Le Maroc étant officiellement sunnite, on peut comprendre, à la rigueur, que ce soit officiellement considéré comme un problème. Mais quelle est son ampleur, exactement ? Malgré les questions pressantes de TelQuel, aucun diplomate n’a été en mesure de nous fournir le moindre chiffre, la moindre statistique. D’après Abdellah Rami, spécialiste des mouvements islamistes au Maroc, “la présence chiite au Maroc est plutôt marginale. Quelques groupes sont implantés dans les grandes villes, notamment à Tanger et Meknès. Mais il ne s’agit nullement d’un courant structuré et organisé”. Du reste, comme l’explique Issam Hmeidan, avocat à Tanger et disciple de l’ayatollah libanais Hussein Fadlallah, “le chiisme n’est pas une appartenance politique ou partisane, mais une filiation religieuse et spirituelle. Il serait absurde de la lier globalement et intrinsèquement à l’Iran”. C’est entendu : l’explication du “prosélytisme chiite de l’ambassade iranienne” est aussi peu convaincante que celle de “l’honneur froissé” de la diplomatie marocaine.
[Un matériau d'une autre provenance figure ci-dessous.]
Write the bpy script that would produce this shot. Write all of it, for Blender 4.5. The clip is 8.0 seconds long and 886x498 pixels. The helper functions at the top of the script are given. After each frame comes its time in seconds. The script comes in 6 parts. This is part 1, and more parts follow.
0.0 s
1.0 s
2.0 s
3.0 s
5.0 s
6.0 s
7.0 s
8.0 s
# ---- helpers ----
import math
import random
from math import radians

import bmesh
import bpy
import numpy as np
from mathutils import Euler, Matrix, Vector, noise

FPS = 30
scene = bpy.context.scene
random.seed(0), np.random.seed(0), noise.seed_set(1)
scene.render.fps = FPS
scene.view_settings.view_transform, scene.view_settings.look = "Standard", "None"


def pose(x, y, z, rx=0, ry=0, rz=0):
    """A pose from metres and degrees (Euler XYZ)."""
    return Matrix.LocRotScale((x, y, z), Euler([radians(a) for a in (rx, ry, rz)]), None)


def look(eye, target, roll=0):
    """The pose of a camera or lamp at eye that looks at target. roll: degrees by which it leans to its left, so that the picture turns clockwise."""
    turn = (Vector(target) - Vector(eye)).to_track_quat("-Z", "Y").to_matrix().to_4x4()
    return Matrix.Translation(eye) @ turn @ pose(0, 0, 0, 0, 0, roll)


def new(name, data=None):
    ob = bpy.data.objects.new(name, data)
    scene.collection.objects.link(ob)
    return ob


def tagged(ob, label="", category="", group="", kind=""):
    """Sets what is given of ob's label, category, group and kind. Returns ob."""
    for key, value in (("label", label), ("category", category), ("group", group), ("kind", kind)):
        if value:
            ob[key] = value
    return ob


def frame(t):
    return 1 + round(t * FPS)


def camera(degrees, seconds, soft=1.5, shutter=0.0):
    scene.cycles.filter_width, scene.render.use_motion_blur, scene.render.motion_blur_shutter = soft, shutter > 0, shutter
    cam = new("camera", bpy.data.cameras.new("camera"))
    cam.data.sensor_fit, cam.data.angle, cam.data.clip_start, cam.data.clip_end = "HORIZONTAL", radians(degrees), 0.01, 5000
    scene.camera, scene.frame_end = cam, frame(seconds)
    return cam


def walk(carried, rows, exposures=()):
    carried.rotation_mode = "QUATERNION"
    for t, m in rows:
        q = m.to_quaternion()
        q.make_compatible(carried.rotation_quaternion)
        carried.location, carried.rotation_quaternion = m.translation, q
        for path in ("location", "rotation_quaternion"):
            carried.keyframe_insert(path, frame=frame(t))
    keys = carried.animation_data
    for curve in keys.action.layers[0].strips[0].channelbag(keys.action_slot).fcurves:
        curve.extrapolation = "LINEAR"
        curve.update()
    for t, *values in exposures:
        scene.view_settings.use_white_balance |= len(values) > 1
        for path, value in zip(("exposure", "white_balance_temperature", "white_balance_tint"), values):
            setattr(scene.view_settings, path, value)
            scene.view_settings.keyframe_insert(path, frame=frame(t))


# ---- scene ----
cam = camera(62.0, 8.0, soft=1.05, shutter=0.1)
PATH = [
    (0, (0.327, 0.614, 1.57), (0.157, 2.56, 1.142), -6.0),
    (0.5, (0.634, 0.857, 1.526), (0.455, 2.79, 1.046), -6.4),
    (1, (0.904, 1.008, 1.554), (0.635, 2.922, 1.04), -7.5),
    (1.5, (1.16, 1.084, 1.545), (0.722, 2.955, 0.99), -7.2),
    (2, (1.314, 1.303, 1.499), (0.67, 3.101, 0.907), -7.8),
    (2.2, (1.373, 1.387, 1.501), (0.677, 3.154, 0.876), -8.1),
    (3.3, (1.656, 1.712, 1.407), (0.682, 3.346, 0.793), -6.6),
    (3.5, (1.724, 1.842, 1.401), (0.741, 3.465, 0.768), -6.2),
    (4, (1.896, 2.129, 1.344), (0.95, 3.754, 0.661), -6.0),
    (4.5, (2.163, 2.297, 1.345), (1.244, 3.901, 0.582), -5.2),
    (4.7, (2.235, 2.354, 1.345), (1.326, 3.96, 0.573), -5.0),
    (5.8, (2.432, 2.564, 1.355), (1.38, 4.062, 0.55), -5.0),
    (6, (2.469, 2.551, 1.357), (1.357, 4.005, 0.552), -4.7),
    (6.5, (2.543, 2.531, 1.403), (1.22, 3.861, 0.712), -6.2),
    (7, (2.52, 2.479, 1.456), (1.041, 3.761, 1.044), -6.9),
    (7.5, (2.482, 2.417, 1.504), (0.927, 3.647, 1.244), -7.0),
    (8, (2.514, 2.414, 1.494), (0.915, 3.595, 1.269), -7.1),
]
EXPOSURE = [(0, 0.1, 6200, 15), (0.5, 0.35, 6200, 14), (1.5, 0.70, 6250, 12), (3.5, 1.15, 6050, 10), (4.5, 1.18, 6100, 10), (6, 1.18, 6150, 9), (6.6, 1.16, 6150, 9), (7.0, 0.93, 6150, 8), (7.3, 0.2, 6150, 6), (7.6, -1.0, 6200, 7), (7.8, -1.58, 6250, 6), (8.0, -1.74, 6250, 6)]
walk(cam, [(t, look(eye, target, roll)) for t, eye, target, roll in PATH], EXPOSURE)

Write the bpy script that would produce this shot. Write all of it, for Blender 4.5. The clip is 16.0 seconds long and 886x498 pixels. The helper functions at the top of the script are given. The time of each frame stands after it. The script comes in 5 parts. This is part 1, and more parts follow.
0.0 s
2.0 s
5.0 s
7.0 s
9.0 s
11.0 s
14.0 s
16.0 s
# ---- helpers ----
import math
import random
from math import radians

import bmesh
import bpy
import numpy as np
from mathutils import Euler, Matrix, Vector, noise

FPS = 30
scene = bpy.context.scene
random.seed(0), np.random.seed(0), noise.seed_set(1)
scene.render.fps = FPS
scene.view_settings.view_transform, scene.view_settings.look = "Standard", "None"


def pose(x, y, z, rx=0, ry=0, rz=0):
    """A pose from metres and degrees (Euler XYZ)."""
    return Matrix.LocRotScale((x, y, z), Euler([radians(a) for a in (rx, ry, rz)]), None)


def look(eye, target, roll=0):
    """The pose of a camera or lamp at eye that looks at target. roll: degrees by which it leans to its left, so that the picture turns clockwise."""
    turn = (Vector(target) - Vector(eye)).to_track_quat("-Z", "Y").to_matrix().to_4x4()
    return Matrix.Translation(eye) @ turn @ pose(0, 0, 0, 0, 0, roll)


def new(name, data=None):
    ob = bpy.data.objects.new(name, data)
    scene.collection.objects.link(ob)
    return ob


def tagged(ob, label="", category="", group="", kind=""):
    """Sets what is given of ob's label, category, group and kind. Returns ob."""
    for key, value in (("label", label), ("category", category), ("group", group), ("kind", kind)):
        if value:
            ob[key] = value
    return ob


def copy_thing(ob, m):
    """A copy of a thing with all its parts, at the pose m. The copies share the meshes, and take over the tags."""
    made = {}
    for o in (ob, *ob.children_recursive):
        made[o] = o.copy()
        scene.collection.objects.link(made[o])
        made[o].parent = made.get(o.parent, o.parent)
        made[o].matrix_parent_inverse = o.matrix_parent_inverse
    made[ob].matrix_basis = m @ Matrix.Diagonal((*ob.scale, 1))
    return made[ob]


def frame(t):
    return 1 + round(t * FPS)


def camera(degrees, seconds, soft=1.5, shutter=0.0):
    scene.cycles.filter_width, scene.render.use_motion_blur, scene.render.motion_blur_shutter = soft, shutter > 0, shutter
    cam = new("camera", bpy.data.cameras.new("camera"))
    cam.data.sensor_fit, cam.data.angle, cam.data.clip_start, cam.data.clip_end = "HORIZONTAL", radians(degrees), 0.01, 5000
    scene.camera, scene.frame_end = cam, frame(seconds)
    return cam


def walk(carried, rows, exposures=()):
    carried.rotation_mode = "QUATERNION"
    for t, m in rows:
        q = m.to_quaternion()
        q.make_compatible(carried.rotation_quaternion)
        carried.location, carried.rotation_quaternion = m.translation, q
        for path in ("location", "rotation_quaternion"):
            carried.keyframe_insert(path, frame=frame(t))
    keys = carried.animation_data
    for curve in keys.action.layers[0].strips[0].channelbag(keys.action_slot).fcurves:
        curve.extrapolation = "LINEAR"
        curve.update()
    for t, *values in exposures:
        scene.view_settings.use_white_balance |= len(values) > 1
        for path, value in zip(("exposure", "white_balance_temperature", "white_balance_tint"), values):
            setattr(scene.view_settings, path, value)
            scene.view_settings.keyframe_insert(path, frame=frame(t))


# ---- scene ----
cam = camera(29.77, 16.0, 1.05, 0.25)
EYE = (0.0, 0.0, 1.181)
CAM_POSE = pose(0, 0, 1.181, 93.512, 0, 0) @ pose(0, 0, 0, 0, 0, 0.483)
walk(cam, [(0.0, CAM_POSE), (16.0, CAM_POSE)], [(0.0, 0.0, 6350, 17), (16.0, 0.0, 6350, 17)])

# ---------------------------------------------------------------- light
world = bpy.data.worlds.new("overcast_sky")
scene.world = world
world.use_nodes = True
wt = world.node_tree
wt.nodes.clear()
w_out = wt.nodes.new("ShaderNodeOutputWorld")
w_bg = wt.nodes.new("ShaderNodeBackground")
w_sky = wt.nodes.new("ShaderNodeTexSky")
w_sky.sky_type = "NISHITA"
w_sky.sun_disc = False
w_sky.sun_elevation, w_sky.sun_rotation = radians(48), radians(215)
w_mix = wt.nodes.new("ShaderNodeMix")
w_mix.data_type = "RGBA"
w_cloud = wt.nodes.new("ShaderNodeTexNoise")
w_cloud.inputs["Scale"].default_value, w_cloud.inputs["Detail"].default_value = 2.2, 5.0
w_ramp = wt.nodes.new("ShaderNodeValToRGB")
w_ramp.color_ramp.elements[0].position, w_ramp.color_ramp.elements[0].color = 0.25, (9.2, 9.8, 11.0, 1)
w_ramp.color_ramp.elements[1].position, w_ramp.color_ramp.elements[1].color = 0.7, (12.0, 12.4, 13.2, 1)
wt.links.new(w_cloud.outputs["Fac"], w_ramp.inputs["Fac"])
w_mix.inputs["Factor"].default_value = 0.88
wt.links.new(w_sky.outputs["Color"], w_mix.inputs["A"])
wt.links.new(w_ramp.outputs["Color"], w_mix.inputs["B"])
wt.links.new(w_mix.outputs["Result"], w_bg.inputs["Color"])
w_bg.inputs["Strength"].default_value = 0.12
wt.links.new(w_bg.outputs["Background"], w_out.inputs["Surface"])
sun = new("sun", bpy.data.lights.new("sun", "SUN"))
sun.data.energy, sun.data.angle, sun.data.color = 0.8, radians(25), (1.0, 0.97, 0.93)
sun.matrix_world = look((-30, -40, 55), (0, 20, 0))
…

Et si ce n’était que de l’amateurisme ?
Mais alors, quelle mouche a piqué les Marocains pour en arriver à une telle extrémité avec l’Iran, un pays à l’importance géostratégique non négligeable ? On peut avancer l’hypothèse qu’en agissant ainsi, le Maroc cherche à se positionner comme un membre de l’axe anti-iranien qui est en train de se constituer au Moyen-Orient. Quelques indices permettent d’étayer cette hypothèse. D’abord, pourquoi Mohamed Louafa, contrairement à tous les ambassadeurs mutés en janvier dernier, n’avait-il pas été remplacé, laissant la représentation marocaine à Téhéran sous la coupe de seconds couteaux ? Ensuite, comme le remarque le chercheur Abdellah Rami, “peu de gens l’avaient relevé à l’époque, mais rétrospectivement, on peut s’étonner du fait que le Maroc ait participé, en novembre 2008, à une réunion à Charm El Cheikh aux côtés du front sunnite formé par l’Egypte, l’Arabie Saoudite, les Emirats arabes unis et la Jordanie, pour exprimer une inquiétude collective face à la menace iranienne”.